Another important weapon Bissinger explores is that of the “flame thrower.” On Okinawa and other islands, the Japanese benefited from their use of caves with interlocking tunnels, a difficult problem to overcome. The caves were challenging to penetrate by bombing so the use of napalm from flame throwers became imperative. Despite the application of this weapon which saved many American lives, the Japanese inflicted innumerable casualties on the Americans as they fought from hill to hill. Japanese troop strength on Okinawa was much higher than US intelligence pointed out, roughly 100,000, not the 66,000 that was estimated. Bissinger lays out the fears and hopes of the men as they prepared and carried out their mission with horrendous results. In the end over 250,000 people died in 82 days at Okinawa. Of that number 50,000 were American, 20,000 Marines, 8222 from the 6th Division. In the last quarter of the book Bissinger does justice to their memory as he lays out the battle for Okinawa, the Japanese who fought to the death, and the obstacles that the Marines had to overcome. He lays out the story of all the men who fought at Okinawa and played in the Mosquito Bowl along with countless others.

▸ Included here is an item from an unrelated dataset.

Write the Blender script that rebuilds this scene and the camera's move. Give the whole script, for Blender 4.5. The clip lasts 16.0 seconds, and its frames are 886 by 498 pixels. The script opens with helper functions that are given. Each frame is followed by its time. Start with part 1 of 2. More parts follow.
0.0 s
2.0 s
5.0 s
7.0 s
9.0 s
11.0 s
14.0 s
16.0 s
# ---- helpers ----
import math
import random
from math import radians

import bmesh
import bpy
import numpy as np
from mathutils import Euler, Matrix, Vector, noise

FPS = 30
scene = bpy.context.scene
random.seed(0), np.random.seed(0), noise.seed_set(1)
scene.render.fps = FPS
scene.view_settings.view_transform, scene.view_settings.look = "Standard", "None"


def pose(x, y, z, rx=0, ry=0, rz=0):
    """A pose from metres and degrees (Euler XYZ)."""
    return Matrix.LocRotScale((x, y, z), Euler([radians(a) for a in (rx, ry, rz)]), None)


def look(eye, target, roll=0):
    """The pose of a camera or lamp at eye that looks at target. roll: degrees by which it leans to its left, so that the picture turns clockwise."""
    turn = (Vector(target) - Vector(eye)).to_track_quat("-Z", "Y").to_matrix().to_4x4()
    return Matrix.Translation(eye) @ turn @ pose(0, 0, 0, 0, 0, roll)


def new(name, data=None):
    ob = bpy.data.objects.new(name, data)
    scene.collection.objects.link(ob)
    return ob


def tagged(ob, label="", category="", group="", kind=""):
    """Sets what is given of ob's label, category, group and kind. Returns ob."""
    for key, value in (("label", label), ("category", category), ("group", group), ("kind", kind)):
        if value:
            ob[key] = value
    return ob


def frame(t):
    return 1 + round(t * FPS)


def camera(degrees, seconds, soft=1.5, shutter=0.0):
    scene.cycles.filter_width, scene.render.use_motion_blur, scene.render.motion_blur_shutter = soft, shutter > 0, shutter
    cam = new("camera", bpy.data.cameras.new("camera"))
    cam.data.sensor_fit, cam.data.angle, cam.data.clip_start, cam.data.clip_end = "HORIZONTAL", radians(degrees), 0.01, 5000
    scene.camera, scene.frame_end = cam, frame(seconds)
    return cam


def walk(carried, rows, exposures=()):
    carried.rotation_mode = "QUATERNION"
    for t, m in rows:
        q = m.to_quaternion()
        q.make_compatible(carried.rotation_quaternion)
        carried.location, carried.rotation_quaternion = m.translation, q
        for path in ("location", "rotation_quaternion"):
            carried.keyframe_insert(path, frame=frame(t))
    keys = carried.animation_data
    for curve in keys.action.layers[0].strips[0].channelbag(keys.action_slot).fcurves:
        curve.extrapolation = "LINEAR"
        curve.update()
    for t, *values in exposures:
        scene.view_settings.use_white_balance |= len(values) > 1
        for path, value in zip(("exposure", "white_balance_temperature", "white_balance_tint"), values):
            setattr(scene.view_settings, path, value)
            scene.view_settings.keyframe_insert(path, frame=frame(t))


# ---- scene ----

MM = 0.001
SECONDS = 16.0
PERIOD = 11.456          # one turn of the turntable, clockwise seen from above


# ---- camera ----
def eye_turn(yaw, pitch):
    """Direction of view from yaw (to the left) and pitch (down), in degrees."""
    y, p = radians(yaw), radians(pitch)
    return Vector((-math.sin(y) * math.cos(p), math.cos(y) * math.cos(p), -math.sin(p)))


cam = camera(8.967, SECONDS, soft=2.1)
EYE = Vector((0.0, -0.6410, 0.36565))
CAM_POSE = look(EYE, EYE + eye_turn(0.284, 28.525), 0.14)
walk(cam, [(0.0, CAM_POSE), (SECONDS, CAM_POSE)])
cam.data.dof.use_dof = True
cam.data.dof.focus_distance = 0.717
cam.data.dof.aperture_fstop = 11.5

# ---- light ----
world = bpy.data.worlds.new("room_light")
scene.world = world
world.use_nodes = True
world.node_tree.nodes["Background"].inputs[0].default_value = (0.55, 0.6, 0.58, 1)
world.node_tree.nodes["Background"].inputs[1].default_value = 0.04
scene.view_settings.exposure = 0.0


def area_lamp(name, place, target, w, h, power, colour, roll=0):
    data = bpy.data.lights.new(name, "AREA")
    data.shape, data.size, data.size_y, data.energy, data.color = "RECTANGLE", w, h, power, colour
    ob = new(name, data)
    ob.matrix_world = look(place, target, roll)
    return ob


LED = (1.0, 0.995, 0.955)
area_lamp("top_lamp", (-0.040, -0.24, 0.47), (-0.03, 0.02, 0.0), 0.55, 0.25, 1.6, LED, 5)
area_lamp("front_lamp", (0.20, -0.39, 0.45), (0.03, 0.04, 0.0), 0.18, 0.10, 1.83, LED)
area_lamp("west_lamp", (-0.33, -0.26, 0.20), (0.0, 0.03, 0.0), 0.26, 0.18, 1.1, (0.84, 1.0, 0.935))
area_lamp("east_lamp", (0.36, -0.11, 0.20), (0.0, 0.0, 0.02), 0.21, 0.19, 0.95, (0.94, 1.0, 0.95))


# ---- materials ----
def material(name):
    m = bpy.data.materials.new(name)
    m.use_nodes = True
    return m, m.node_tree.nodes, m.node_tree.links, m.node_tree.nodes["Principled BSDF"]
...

The core of the book revolves around The Mosquito Bowl, which was a spirited, semi-organized football game on Guadalcanal. The game, played on Christmas Eve 1944 with at least 1,500 Marines watching, is both a pretext and an organizing principle for the book, but its significance fades as Bissinger explores the fates of several participants. Combat and other dirty aspects of warfare are ever present. The fighting on Tarawa, Saipan, Okinawa and stories of those who never returned home point to the insanity of war, which regrettably still dominates our news cycle today as we witness Russian terrorism and atrocities in Ukraine. The title of the book is a misnomer as there is little discussion of the game itself – more to the point the book is not about a football game but the tragedy of young men fighting and dying in wars far from home.